This is a mirror of official site: http://jasper-net.blogspot.com/

Kaminsky Issues Developer Tool To Kill Injection Bugs

| Monday, June 21, 2010
Researcher's new startup offers up new approach to preventing common SQL injection, XSS vulnerabilities in software

Renowned security researcher Dan Kaminsky today went public with the launch of a new venture as well as its first deliverable -- a tool for application developers that helps prevent pervasive string injection-type attacks, such as SQL injection and cross-site scripting (XSS).

Kaminsky says his New York-based startup, Recursion Ventures, will productize research that breaks new ground in both security and technology, in general. His first deliverable is Interpolique, a tool that offloads much of the security responsibility from the developer, which he considers crucial to yielding more secure applications. "Security development tends not to care how inconvenient it is for developers," Kaminsky says. "[This is] about meeting developers halfway."

The trouble with today's model for writing more secure code and sidestepping known injection attacks, Kaminsky says, is it makes development much more difficult and requires more work for developers. The result: Developers often don't bother adopting these practices at all, resulting in insecure code, he says. "A lot of advice we give in security tells people to write things in a way that makes code hard to work with and use ... I think that's unnecessary," he says. "Our hope is to make an easier way to write code that's also the most secure."
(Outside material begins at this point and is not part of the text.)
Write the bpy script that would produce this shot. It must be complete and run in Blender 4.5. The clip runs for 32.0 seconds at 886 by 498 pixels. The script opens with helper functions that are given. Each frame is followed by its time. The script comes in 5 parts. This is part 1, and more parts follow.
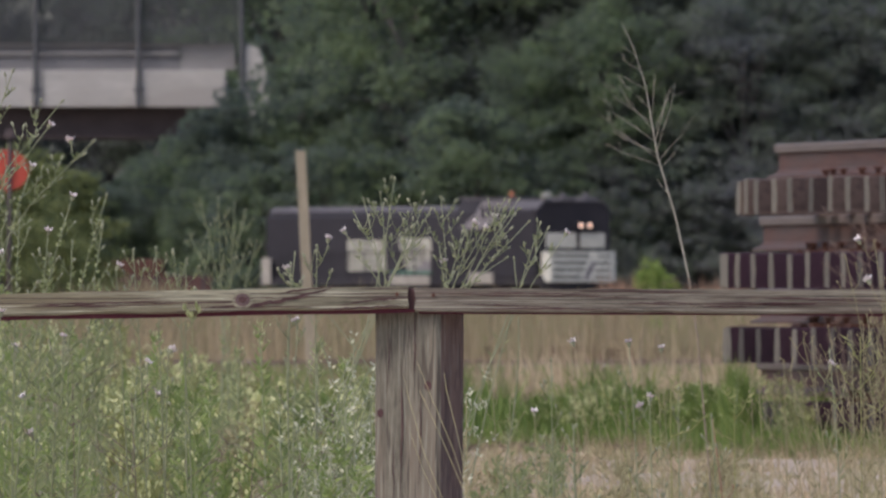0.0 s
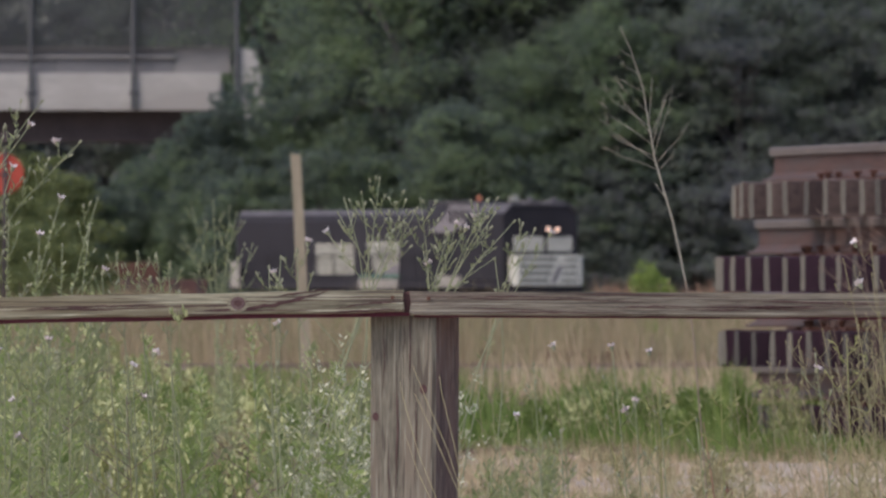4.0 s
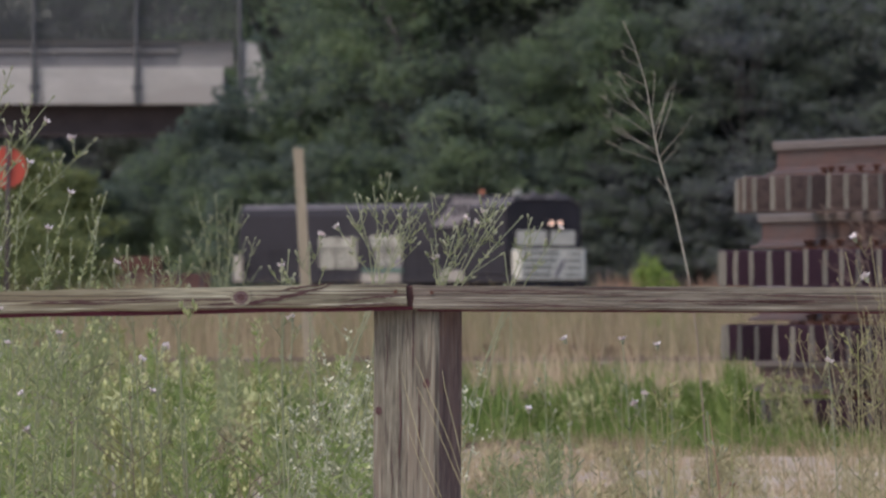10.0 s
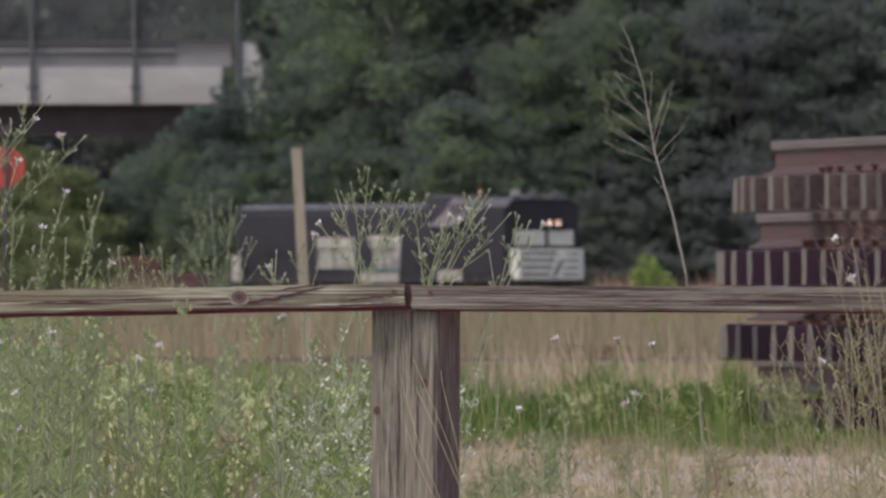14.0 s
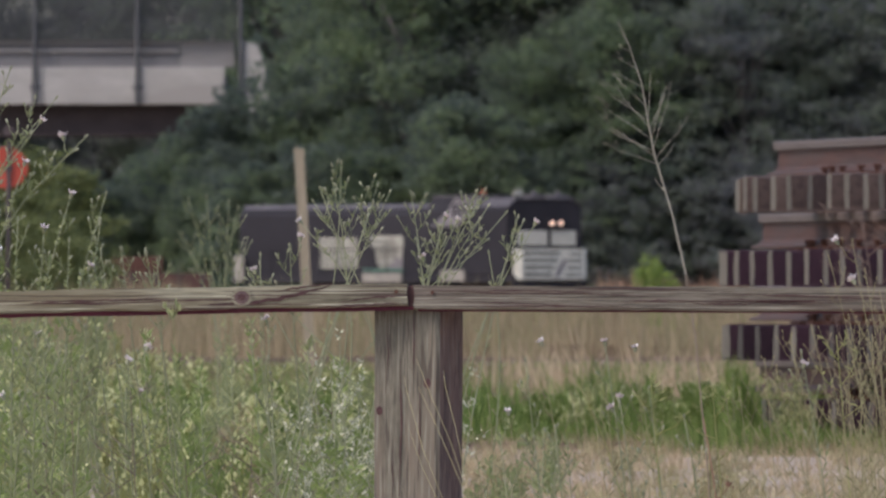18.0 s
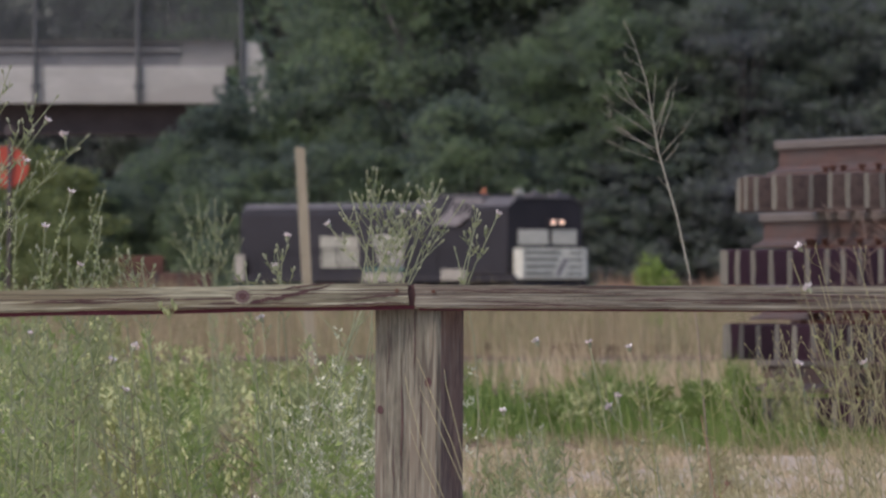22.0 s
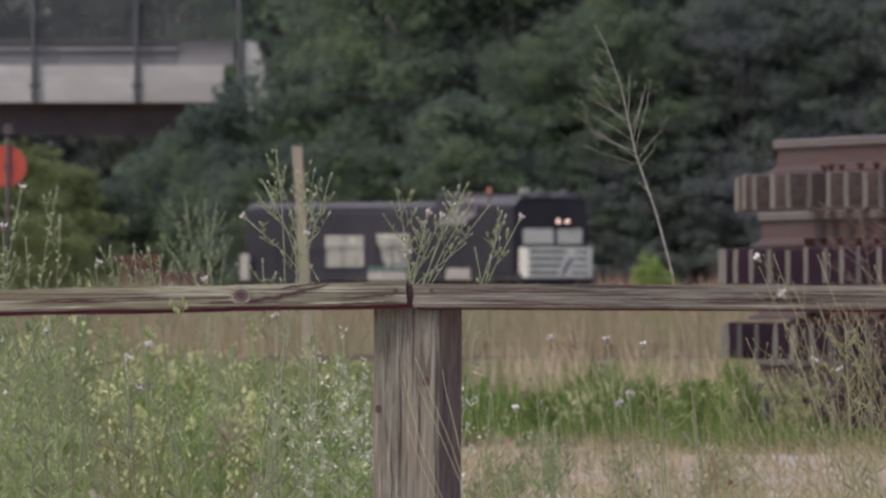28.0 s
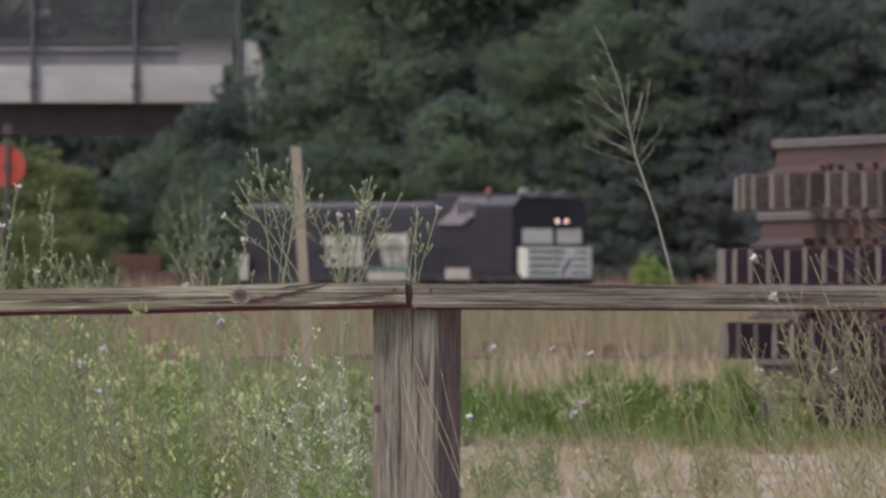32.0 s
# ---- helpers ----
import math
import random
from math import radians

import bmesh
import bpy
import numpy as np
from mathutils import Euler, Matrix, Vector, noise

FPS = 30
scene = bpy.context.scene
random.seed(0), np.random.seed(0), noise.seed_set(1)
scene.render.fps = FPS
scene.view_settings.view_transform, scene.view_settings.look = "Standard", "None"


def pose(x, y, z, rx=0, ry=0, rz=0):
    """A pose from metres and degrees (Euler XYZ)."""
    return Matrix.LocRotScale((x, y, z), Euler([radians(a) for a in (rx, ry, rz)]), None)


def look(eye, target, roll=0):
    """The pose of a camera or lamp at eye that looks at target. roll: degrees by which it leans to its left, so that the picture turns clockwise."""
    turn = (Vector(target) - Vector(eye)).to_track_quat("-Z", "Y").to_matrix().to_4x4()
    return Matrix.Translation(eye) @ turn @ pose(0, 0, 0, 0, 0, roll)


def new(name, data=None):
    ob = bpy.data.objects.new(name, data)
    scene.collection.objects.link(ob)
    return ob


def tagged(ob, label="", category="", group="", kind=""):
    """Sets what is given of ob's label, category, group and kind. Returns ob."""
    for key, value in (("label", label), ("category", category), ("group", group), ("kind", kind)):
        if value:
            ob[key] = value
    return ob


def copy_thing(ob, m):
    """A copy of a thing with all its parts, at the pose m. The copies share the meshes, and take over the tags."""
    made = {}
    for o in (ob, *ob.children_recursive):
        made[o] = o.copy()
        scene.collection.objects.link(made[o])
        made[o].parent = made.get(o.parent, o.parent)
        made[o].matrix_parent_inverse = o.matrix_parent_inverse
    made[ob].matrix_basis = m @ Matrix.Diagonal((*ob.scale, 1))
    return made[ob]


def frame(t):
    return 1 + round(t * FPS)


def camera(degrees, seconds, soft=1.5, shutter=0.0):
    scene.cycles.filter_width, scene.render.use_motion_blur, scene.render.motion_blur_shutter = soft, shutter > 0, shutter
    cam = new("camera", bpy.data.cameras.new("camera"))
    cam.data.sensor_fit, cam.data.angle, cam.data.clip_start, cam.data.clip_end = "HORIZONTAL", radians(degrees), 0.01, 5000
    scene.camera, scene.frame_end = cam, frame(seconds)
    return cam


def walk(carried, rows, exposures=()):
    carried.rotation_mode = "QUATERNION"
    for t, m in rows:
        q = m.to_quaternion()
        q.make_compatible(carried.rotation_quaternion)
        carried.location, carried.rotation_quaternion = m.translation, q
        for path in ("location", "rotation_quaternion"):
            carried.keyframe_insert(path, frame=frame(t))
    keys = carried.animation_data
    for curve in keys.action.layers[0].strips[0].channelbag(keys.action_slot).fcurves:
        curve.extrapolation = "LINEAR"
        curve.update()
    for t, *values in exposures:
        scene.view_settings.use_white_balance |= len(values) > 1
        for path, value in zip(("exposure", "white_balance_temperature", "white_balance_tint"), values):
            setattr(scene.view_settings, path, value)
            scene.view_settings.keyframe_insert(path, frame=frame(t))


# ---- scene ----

# The camera stands on a tripod far behind the fence with a long lens; it only shivers.
EYE = (0.0, 0.0, 0.78)
CAMERA_ROWS = (
    (0, 0.0000, 0.1722),
    (0.5, 0.0000, 0.1722),
    (1, 0.0000, 0.1694),
    (1.5, -0.0029, 0.1722),
    (2, 0.0000, 0.1722),
    (2.5, 0.0000, 0.1782),
    (3, -0.0147, 0.1839),
    (3.5, -0.0117, 0.1870),
    (5.5, -0.0381, 0.1665),
    (6, 0.0000, 0.1753),
    (6.5, -0.0029, 0.1636),
    (7, 0.0117, 0.1636),
    (7.5, 0.0000, 0.1694),
    (8, 0.0029, 0.1665),
    (8.5, -0.0029, 0.1634),
    (9, 0.0000, 0.1665),
    (9.5, 0.0000, 0.1606),
    (10, -0.0057, 0.1636),
    (10.5, -0.0029, 0.1634),
    (11, -0.0029, 0.1636),
    (11.5, -0.0029, 0.1606),
    (12, -0.0029, 0.1634),
    (12.5, -0.0031, 0.1634),
    (13, 0.0029, 0.1665),
    (13.5, -0.0031, 0.1636),
    (14, -0.0117, 0.1634),
    (14.5, -0.0029, 0.1665),
    (16.5, 0.0000, 0.1606),
    (17, -0.0029, 0.1606),
    (17.5, -0.0029, 0.1606),
    (18, -0.0029, 0.1636),
    (18.5, 0.0000, 0.1606),
    (19, 0.0029, 0.1634),
    (19.5, 0.0029, 0.1606),
    (20, -0.0029, 0.1606),
    (20.5, 0.0000, 0.1634),
    (21, 0.0029, 0.1606),
    (21.5, -0.0059, 0.1606),
    (22, 0.0000, 0.1606),
    (22.5, -0.0029, 0.1577),
    (23, -0.0029, 0.1606),
    (23.5, 0.0029, 0.1634),
    (24, -0.0031, 0.1634),
    (24.5, -0.0059, 0.1606),
    (25, -0.0059, 0.1577),
    (25.5, -0.0147, 0.1577),
    (27.5, -0.0059, 0.1577),
    (28, -0.0059, 0.1577),
    (28.5, -0.0088, 0.1577),
    (29, -0.0117, 0.1548),
    (29.5, -0.0117, 0.1548),
    (30, -0.0088, 0.1548),
    (30.5, -0.0088, 0.1577),
    (31, -0.0117, 0.1577),
    (31.5, -0.0059, 0.1548),
    (32, -0.0088, 0.1577),
)
cam = camera(3.0, 32.0, soft=2.5)
cam.data.dof.use_dof = True
cam.data.dof.focus_distance = 37.5
cam.data.dof.aperture_fstop = 48.0
walk(cam, [(t, pose(*EYE, 90 + pitch, 0.0, yaw)) for t, yaw, pitch in CAMERA_ROWS],
     exposures=[(0, 0.0, 6500, 16), (32, 0.0, 6500, 16)])

# ---------------------------------------------------------------- light
world = bpy.data.worlds.new("sky")
scene.world = world
world.use_nodes = True
wn = world.node_tree
for n in list(wn.nodes):
    wn.nodes.remove(n)
sky = wn.nodes.new("ShaderNodeTexSky")
sky.sky_type = "NISHITA"
sky.sun_disc = False
sky.sun_elevation = radians(52)
sky.sun_rotation = radians(232)
sky.dust_density = 3.0
background = wn.nodes.new("ShaderNodeBackground")
background.inputs["Strength"].default_value = 0.19
world_out = wn.nodes.new("ShaderNodeOutputWorld")
wn.links.new(sky.outputs[0], background.inputs["Color"])
wn.links.new(background.outputs[0], world_out.inputs["Surface"])
sun_data = bpy.data.lights.new("sun", "SUN")
sun_data.energy = 1.0
sun_data.angle = radians(14)
sun_data.color = (1.0, 0.95, 0.88)
sun = new("sun", sun_data)
sun.matrix_world = look((-42, -33, 60), (0, 0, 0))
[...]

Interpolique -- which was released for security experts and IT to poke around at and analyze, but not to use operationally -- is basically a framework that lets developers continue to write code the way they always have, but with a tool that helps prevent them from inadvertently leaving string injection flaws in their code. It requires developers to use different prefixes that describe variables of the strings, without requiring any major changes to their coding style, he says. And the resulting code is automatically formatted in such a way that can't be easily abused by the bad guys.